Contamination (> 3 mm water equivalent depth), such as slush or wet snow, would be significant exceptions, giving higher rolling resistance during takeoff acceleration and subsequently also lower braking friction during stopping.
Basic runway elements. An infinite number of combinations exist regarding the length of each section. (Diagram not to scale.)
Both of these effects would result in longer ASDR and TODR (and TORR), reducing FLLTOW significantly. For given accelerate-stop (AS) accelerations, the dry-ASDR enables higher speeds to abandon takeoff (≤ VMBE) than wet runways, which results in lower (dotted) curve for wet-ASDR.
An intersection of the wet-ASDR and TODR (15 ft) results in higher FLLTOW at lower V1. Although it can be fully expected that balanced wet-V1 will be lower, the fact that we can increase FLLTOW when wet sounds ridiculous.

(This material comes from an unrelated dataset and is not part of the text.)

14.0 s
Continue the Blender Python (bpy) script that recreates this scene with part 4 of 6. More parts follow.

The reason is simply a loophole in the EASA/FAR regulations which allows reduced SH for wet runways. An extreme case of wet-runway takeoffs would be allowing for full clearway credit. The initial climb to 15 ft after liftoff (and subsequently 35 ft at V2) is then entirely over clearway.
In its FAR 25 Amendment 25-92 from Mar 20, 1998, FAA disagreed with such practice. The agency does not allow any clearway credit for wet runways. In FAA's opinion, the existing wet-runway credit of 15 ft SH is sufficient.

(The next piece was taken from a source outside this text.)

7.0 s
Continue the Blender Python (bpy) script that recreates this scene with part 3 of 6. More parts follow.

By using FLLTOWdry (instead of FLLTOWwet), a range of operational wet-V1 speeds and a screen height of about 20 ft are obtained, which also improves meager obstacle clearance. Turbofan airplanes would normally prefer the lowest V1 (> VMCG) due to the large excess of thrust, while turboprops would normally desire highest V1 in the range available due to superior deceleration performance and a lesser excess of thrust.
Four-engine turbojets are normally restricted by a factorized TOD (net TODR being 115% of gross AEO TODR), while twin-engine FAR 25 airplanes are normally restricted by the OEI gross TODR, which has no additional operational safety cushions since the occurrence probability is 10–6 or less. There is no need to reiterate the importance of calculating and "flying" correct V1 speeds.